Noch grauseliger das Exponat gleich daneben: ein Stück Zement, in dem man noch den Abdruck eines Körpers sieht, man erkennt auch die eckige Form eines Mülleimers. Das ist ein Beweisstück des sogenannten Zementmordes, den Jugendliche im Jahr 2007 begingen. Sie erschlugen den Abiturienten Yvan in Kernen im Remstal. In einer Wohnung im Stuttgarter Osten versuchten sie, die zerstückelte Leiche in einen Mülleimer einzubetonieren – entschieden sich dann aber für Pflanzenkübel, weil die Tonne zu schwer wurde.

In diesem Raum ist auch die erste Kindesentführung in der Geschichte der Bundesrepublik dargestellt, als der Bub Joachim Goehner 1958 in die Hände eines Verbrechers geriet. Der Täter ermordete das Kind und verlangte Lösegeld. Eine wahre Rarität in der Schau: die Aufnahme des Erpresseranrufes, mit der der Entführer seinerzeit überführt wurde, kann man als Zeitdokument anhören.

Zeitgeschichte findet man direkt nebenan – und der 67-jährige pensionierte Leitende Polizeidirektor Michael Kühner kann aus eigener Erfahrung erzählen, wie es war, im Deutschen Herbst 1977. Die Geschichte der RAF in Stuttgart ist eng verbunden mit der Weiterentwicklung der 1973 von der Stadt ans Land übergegangenen Stuttgarter Polizei. „Wir hatten ja nichts, keine Schutzanzüge oder so“, erinnert sich Kühner, der an jenem denkwürdigen Tag auf Streife war, als Stuttgart stillstand, weil mehrere Bombenanschläge angedroht worden waren. So gesehen sei die RAF „die beste Gewerkschaft für die Polizei“ gewesen“, sagt Kühner. Die Beamten erhielten eine bessere Schutzausrüstung, die Sondereinsatzkommandos wurden ins Leben gerufen.

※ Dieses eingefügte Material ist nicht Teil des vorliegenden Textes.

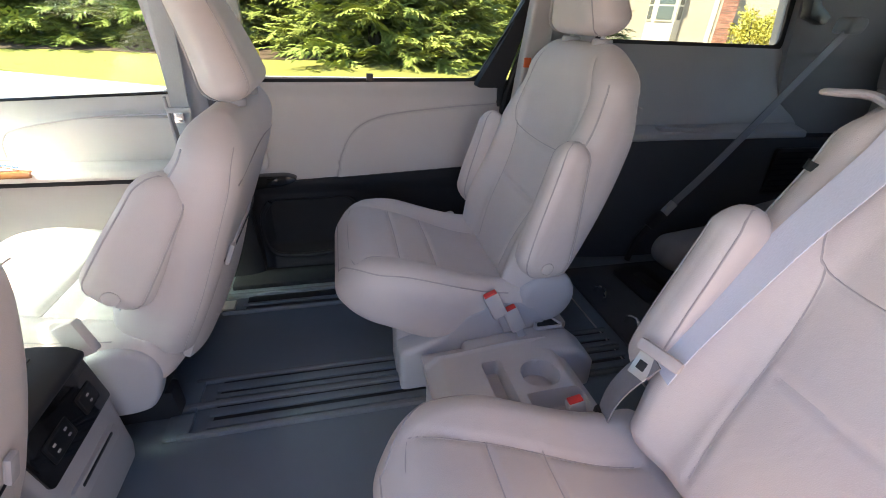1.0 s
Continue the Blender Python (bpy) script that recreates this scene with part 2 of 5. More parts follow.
def smooth_line(points, n):
    """Catmull-Rom points along a polyline."""
    p = np.array(points, float)
    if len(p) < 3:
        return [tuple(p[0] + (p[-1] - p[0]) * i / n) for i in range(n + 1)]
    e = np.vstack([2 * p[0] - p[1], p, 2 * p[-1] - p[-2]])
    out = []
    for i in range(n + 1):
        s = i / n * (len(p) - 1)
        k = min(int(s), len(p) - 2)
        t = s - k
        a, b, c, d = e[k:k + 4]
        out.append(tuple(0.5 * (2 * b + (c - a) * t + (2 * a - 5 * b + 4 * c - d) * t * t + (3 * b - a - 3 * c + d) * t ** 3)))
    return out


def tube(points, r, n=8, squash=1.0, closed=False):
    """A round or flattened tube along points, as vertices and faces."""
    p = [Vector(q) for q in points]
    verts, faces = [], []
    m = len(p)
    s = None
    for i, q in enumerate(p):
        a = p[(i + 1) % m] if closed or i < m - 1 else q
        b = p[i - 1] if closed or i > 0 else q
        d = (a - b).normalized()
        if s is None:
            s = d.cross(Vector((0, 0, 1)) if abs(d.z) < 0.9 else Vector((1, 0, 0)))
        s = (s - d * s.dot(d)).normalized()
        w = s.cross(d).normalized()
        for k in range(n):
            t = 2 * math.pi * k / n
            verts.append(q + s * (r * math.cos(t)) + w * (r * squash * math.sin(t)))
    for i in range(m if closed else m - 1):
        for k in range(n):
            faces.append((i * n + k, i * n + (k + 1) % n, ((i + 1) % m) * n + (k + 1) % n, ((i + 1) % m) * n + k))
    if not closed:
        faces += [tuple(range(n)), tuple(range((m - 1) * n, m * n))]
    return verts, faces


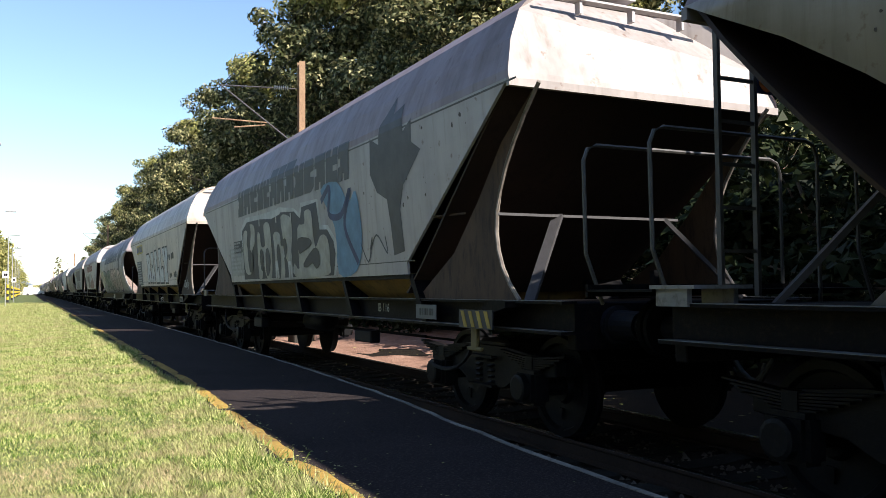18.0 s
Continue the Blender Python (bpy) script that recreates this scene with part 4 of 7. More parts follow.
line(3, [(0.35, 2.34), (-0.98, 2.31), (-2.64, 2.31), (-3.35, 2.39), (-3.43, 2), (-3.06, 1.98), (-2.54, 1.99), (-1.57, 2.02), (-0.06, 2.03), (-0.02, 1.57), (0.27, 1.49), (0.42, 1.84)], 0.04, seal, 0.0095, True, 1)
shape(3, [(-0.15, 1.93), (-0.58, 1.92), (-0.66, 1.74), (-0.87, 1.75), (-0.84, 1.93), (-1.11, 1.92), (-1.3, 1.42), (-1.03, 1.42), (-0.95, 1.59), (-0.79, 1.59), (-0.74, 1.42), (-0.25, 1.42)], crm, 0.007)
line(3, [(-0.15, 1.93), (-0.58, 1.92), (-0.66, 1.74), (-0.87, 1.75), (-0.84, 1.93), (-1.11, 1.92), (-1.3, 1.42), (-1.03, 1.42), (-0.95, 1.59), (-0.79, 1.59), (-0.74, 1.42), (-0.25, 1.42)], 0.03, seal, 0.01, True, 1)
shape(3, [(-1.28, 1.9), (-1.69, 1.91), (-1.83, 1.42), (-1.4, 1.42)], crm, 0.007)
line(3, [(-1.28, 1.9), (-1.69, 1.91), (-1.83, 1.42), (-1.4, 1.42)], 0.03, seal, 0.01, True, 1)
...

Polizeiarbeit reagiert auf Veränderungen der Gesellschaft

Auch an anderen Stationen zeigt sich, dass die Polizeiarbeit oft auf Veränderungen im öffentlichen Leben reagiert: so auch bei der Verkehrsüberwachung. Als das Automobil seinen Siegeszug antrat, war die erste Aufgabe, den Verkehr zu regeln. Polizeibeamte steuerten die erste Ampel der Stadt noch von Hand. Auch die erste Unfallbilanz der Stadt ist dargestellt: 1912 geschah am Charlottenplatz der erste Autounfall. Insgesamt waren es 539 Unfälle in diesem Jahr, davon 182 mit Straßenbahnen. Eine der Hauptursachen damals: Es war üblich, auf die fahrende Bahn aufzuspringen.

Dem dunkelsten Kapitel des 20. Jahrhunderts ist ein eigener Raum gewidmet: der Rolle der Polizei unter der Nazi-Diktatur. Wer hier alles wissen will, muss sich recken und um die Ecke schauen. Die Ausstellungsmacher haben sich gedacht, dass die Gestaltung des Raumes widerspiegeln soll,dass es anstrengend ist, sich mit diesem Thema auseinanderzusetzen. Vier zweifelhafte Karrieren aus jener Zeit stellt das Museum dar: vom einfachen Mitläufer bis zum brutalen Massenmörder aus den Reihen der Stuttgarter Polizei.

Was natürlich auch nicht fehlen darf, ist die kleine Modenschau. Kurz vor Ende des Rundgangs kommt man noch an einer Vitrine vorbei, in der Polizeiuniformen aus verschiedenen Zeiten zu sehen sind. Ein Exponat hat sicher kaum jemand zu Gesicht bekommen: den Uniformrock für die ersten Frauen in der Schutzpolizei im Jahr 1990. „Ich glaube, die wurden nach 14 Tagen wieder ausgemustert", sagt Kühner.